### Material provided
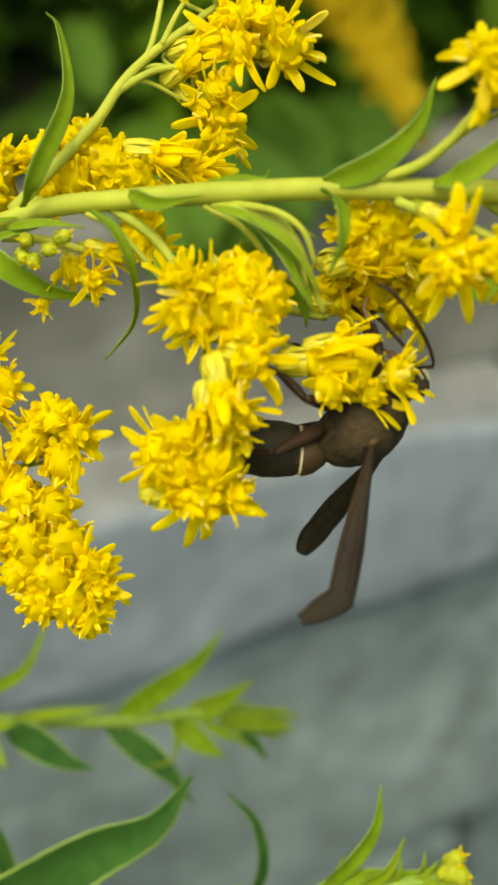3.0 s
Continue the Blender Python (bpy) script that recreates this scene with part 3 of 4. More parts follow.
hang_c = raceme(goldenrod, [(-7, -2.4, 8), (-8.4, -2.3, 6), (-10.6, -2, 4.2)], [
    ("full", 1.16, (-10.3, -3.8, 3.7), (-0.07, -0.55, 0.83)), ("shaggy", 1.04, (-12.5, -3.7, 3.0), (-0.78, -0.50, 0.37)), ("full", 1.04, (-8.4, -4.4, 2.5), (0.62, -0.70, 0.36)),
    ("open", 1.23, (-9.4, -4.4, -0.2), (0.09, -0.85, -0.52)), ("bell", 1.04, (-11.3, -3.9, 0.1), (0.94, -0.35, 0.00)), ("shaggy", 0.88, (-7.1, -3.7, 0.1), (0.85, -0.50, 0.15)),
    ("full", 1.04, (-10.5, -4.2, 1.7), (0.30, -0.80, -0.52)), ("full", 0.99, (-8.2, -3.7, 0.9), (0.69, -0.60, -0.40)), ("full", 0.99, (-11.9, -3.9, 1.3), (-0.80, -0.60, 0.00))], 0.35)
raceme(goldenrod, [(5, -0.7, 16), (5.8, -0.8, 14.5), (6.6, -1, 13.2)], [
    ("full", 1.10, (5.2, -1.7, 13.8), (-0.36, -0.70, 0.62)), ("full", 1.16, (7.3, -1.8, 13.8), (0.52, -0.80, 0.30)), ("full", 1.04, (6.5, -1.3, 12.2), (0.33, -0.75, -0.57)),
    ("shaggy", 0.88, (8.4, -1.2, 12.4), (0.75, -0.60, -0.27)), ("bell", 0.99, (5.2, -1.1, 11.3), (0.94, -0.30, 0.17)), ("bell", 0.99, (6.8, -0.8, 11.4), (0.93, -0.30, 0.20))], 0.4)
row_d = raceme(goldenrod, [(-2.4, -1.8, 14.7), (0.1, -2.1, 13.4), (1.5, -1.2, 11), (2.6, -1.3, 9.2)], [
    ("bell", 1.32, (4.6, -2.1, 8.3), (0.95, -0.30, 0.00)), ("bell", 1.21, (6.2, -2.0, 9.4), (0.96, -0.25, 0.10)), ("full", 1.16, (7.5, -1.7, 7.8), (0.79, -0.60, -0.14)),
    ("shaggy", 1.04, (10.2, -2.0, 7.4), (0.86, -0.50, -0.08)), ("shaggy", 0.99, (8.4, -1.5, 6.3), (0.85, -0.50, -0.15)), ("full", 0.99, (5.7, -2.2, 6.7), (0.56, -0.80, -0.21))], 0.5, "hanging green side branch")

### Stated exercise
Every line is to be duplicated exactly, though pictures stay out.

### Result of the exercise
3.0 s
Continue the Blender Python (bpy) script that recreates this scene with part 3 of 4. More parts follow.
hang_c = raceme(goldenrod, [(-7, -2.4, 8), (-8.4, -2.3, 6), (-10.6, -2, 4.2)], [
    ("full", 1.16, (-10.3, -3.8, 3.7), (-0.07, -0.55, 0.83)), ("shaggy", 1.04, (-12.5, -3.7, 3.0), (-0.78, -0.50, 0.37)), ("full", 1.04, (-8.4, -4.4, 2.5), (0.62, -0.70, 0.36)),
    ("open", 1.23, (-9.4, -4.4, -0.2), (0.09, -0.85, -0.52)), ("bell", 1.04, (-11.3, -3.9, 0.1), (0.94, -0.35, 0.00)), ("shaggy", 0.88, (-7.1, -3.7, 0.1), (0.85, -0.50, 0.15)),
    ("full", 1.04, (-10.5, -4.2, 1.7), (0.30, -0.80, -0.52)), ("full", 0.99, (-8.2, -3.7, 0.9), (0.69, -0.60, -0.40)), ("full", 0.99, (-11.9, -3.9, 1.3), (-0.80, -0.60, 0.00))], 0.35)
raceme(goldenrod, [(5, -0.7, 16), (5.8, -0.8, 14.5), (6.6, -1, 13.2)], [
    ("full", 1.10, (5.2, -1.7, 13.8), (-0.36, -0.70, 0.62)), ("full", 1.16, (7.3, -1.8, 13.8), (0.52, -0.80, 0.30)), ("full", 1.04, (6.5, -1.3, 12.2), (0.33, -0.75, -0.57)),
    ("shaggy", 0.88, (8.4, -1.2, 12.4), (0.75, -0.60, -0.27)), ("bell", 0.99, (5.2, -1.1, 11.3), (0.94, -0.30, 0.17)), ("bell", 0.99, (6.8, -0.8, 11.4), (0.93, -0.30, 0.20))], 0.4)
row_d = raceme(goldenrod, [(-2.4, -1.8, 14.7), (0.1, -2.1, 13.4), (1.5, -1.2, 11), (2.6, -1.3, 9.2)], [
    ("bell", 1.32, (4.6, -2.1, 8.3), (0.95, -0.30, 0.00)), ("bell", 1.21, (6.2, -2.0, 9.4), (0.96, -0.25, 0.10)), ("full", 1.16, (7.5, -1.7, 7.8), (0.79, -0.60, -0.14)),
    ("shaggy", 1.04, (10.2, -2.0, 7.4), (0.86, -0.50, -0.08)), ("shaggy", 0.99, (8.4, -1.5, 6.3), (0.85, -0.50, -0.15)), ("full", 0.99, (5.7, -2.2, 6.7), (0.56, -0.80, -0.21))], 0.5, "hanging green side branch")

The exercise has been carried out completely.